Mr. Haft built Dart Drugs from a single drug store in Washington to a chain of 77 stores over a 30-year period, and then expanded, creating Trak Auto, Crown Books, Shoppers Food Warehouse and Total Beverage. “They were all based on the fact that people prefer to pay $4.99 than $10 — it’s as simple as that,” he said in 1986.

As his businesses grew, Mr. Haft branched out, building a string of 40 area shopping centers under the management of Combined Properties Inc. He also launched a number of hostile takeover attempts in the 1980s, aimed at entities ranging from Federated Department Stores Inc. to Safeway to Stop and Shop. None succeeded, but the Haft family made a quarter of a billion dollars for trying.

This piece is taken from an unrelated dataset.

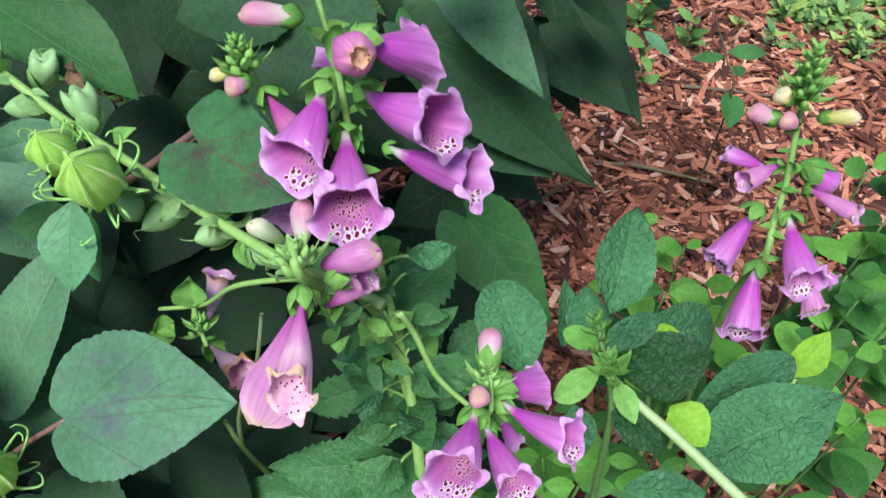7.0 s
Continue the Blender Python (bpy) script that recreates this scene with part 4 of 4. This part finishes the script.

His business reputation was as an aggressive retailer who never backed down from a challenge. He fired his eldest son, Robert, who had been president of Dart Group Corp., and tossed his wife of 45 years, Gloria, off the board of directors. His wife sued for divorce, his son sued for wrongful discharge and the whole family feud played out in excruciating detail in court and on the front pages of area newspapers for the better part of the 1990s.

The suits, countersuits, trials, legal proceedings and the bankruptcy reorganization of Combined Properties drained hundreds of millions of dollars from the family’s fortune and Dart’s coffers. In 1997 Mr. Haft accepted about $50 million in exchange for leaving the business, ending his control of the empire he founded.